* START SOURCE DATA *
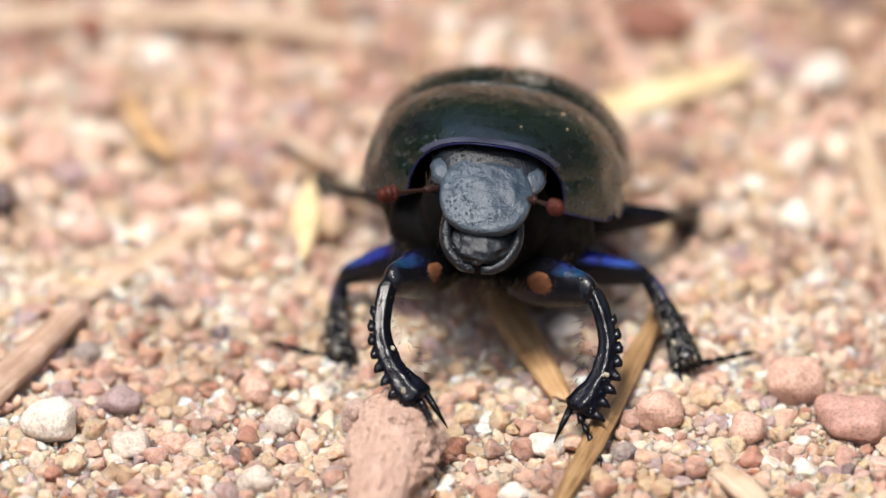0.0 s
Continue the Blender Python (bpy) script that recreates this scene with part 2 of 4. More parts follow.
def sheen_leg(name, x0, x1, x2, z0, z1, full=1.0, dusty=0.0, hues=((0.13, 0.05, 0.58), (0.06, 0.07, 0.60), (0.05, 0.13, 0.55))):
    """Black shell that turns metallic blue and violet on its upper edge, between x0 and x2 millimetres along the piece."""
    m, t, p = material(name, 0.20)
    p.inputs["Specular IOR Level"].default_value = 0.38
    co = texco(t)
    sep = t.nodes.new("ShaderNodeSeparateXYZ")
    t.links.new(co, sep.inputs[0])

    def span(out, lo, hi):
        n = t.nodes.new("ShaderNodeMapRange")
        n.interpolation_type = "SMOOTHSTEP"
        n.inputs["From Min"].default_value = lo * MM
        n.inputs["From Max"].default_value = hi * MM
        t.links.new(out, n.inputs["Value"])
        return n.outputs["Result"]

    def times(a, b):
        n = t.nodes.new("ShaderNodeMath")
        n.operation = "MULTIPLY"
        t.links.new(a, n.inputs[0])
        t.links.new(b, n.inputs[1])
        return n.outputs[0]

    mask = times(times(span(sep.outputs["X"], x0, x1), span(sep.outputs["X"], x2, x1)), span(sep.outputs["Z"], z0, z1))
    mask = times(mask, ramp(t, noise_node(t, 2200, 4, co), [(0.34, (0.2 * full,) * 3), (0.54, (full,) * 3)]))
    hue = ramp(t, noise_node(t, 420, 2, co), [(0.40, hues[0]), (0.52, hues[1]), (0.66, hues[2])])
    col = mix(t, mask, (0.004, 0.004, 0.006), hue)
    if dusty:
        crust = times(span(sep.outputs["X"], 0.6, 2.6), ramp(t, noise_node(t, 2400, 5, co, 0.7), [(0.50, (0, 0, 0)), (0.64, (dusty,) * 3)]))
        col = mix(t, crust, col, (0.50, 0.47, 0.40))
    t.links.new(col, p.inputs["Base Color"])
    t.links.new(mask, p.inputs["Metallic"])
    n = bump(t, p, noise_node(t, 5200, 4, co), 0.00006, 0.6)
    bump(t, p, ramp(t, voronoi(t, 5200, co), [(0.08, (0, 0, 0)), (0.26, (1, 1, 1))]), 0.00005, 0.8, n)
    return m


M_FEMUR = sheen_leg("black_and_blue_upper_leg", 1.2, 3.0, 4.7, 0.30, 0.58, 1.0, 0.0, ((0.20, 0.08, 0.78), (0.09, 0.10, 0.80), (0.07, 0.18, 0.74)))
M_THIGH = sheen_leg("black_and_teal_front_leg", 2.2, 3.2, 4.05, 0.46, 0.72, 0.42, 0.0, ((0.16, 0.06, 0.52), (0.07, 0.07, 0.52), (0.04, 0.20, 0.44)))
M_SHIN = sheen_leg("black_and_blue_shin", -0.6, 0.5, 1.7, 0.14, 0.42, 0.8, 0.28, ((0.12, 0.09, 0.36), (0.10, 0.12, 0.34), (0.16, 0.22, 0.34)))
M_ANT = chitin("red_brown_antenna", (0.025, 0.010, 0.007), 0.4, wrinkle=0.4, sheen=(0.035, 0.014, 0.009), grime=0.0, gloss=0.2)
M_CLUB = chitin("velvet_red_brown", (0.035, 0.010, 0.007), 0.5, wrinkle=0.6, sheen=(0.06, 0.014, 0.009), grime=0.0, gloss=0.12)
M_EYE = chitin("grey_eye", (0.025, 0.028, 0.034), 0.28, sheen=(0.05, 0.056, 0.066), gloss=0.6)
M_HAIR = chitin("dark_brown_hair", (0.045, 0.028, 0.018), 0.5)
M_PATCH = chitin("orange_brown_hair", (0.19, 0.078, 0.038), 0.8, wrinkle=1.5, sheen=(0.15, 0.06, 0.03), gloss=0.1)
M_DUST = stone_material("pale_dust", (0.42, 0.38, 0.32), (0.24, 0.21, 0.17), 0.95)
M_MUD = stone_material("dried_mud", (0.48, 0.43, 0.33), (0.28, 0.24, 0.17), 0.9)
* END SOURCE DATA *
# [TASK DESCRIPTION]
From the material above, reproduce everything verbatim except the pictures.

# [RESPONSE BELOW]
0.0 s
Continue the Blender Python (bpy) script that recreates this scene with part 2 of 4. More parts follow.
def sheen_leg(name, x0, x1, x2, z0, z1, full=1.0, dusty=0.0, hues=((0.13, 0.05, 0.58), (0.06, 0.07, 0.60), (0.05, 0.13, 0.55))):
    """Black shell that turns metallic blue and violet on its upper edge, between x0 and x2 millimetres along the piece."""
    m, t, p = material(name, 0.20)
    p.inputs["Specular IOR Level"].default_value = 0.38
    co = texco(t)
    sep = t.nodes.new("ShaderNodeSeparateXYZ")
    t.links.new(co, sep.inputs[0])

    def span(out, lo, hi):
        n = t.nodes.new("ShaderNodeMapRange")
        n.interpolation_type = "SMOOTHSTEP"
        n.inputs["From Min"].default_value = lo * MM
        n.inputs["From Max"].default_value = hi * MM
        t.links.new(out, n.inputs["Value"])
        return n.outputs["Result"]

    def times(a, b):
        n = t.nodes.new("ShaderNodeMath")
        n.operation = "MULTIPLY"
        t.links.new(a, n.inputs[0])
        t.links.new(b, n.inputs[1])
        return n.outputs[0]

    mask = times(times(span(sep.outputs["X"], x0, x1), span(sep.outputs["X"], x2, x1)), span(sep.outputs["Z"], z0, z1))
    mask = times(mask, ramp(t, noise_node(t, 2200, 4, co), [(0.34, (0.2 * full,) * 3), (0.54, (full,) * 3)]))
    hue = ramp(t, noise_node(t, 420, 2, co), [(0.40, hues[0]), (0.52, hues[1]), (0.66, hues[2])])
    col = mix(t, mask, (0.004, 0.004, 0.006), hue)
    if dusty:
        crust = times(span(sep.outputs["X"], 0.6, 2.6), ramp(t, noise_node(t, 2400, 5, co, 0.7), [(0.50, (0, 0, 0)), (0.64, (dusty,) * 3)]))
        col = mix(t, crust, col, (0.50, 0.47, 0.40))
    t.links.new(col, p.inputs["Base Color"])
    t.links.new(mask, p.inputs["Metallic"])
    n = bump(t, p, noise_node(t, 5200, 4, co), 0.00006, 0.6)
    bump(t, p, ramp(t, voronoi(t, 5200, co), [(0.08, (0, 0, 0)), (0.26, (1, 1, 1))]), 0.00005, 0.8, n)
    return m


M_FEMUR = sheen_leg("black_and_blue_upper_leg", 1.2, 3.0, 4.7, 0.30, 0.58, 1.0, 0.0, ((0.20, 0.08, 0.78), (0.09, 0.10, 0.80), (0.07, 0.18, 0.74)))
M_THIGH = sheen_leg("black_and_teal_front_leg", 2.2, 3.2, 4.05, 0.46, 0.72, 0.42, 0.0, ((0.16, 0.06, 0.52), (0.07, 0.07, 0.52), (0.04, 0.20, 0.44)))
M_SHIN = sheen_leg("black_and_blue_shin", -0.6, 0.5, 1.7, 0.14, 0.42, 0.8, 0.28, ((0.12, 0.09, 0.36), (0.10, 0.12, 0.34), (0.16, 0.22, 0.34)))
M_ANT = chitin("red_brown_antenna", (0.025, 0.010, 0.007), 0.4, wrinkle=0.4, sheen=(0.035, 0.014, 0.009), grime=0.0, gloss=0.2)
M_CLUB = chitin("velvet_red_brown", (0.035, 0.010, 0.007), 0.5, wrinkle=0.6, sheen=(0.06, 0.014, 0.009), grime=0.0, gloss=0.12)
M_EYE = chitin("grey_eye", (0.025, 0.028, 0.034), 0.28, sheen=(0.05, 0.056, 0.066), gloss=0.6)
M_HAIR = chitin("dark_brown_hair", (0.045, 0.028, 0.018), 0.5)
M_PATCH = chitin("orange_brown_hair", (0.19, 0.078, 0.038), 0.8, wrinkle=1.5, sheen=(0.15, 0.06, 0.03), gloss=0.1)
M_DUST = stone_material("pale_dust", (0.42, 0.38, 0.32), (0.24, 0.21, 0.17), 0.95)
M_MUD = stone_material("dried_mud", (0.48, 0.43, 0.33), (0.28, 0.24, 0.17), 0.9)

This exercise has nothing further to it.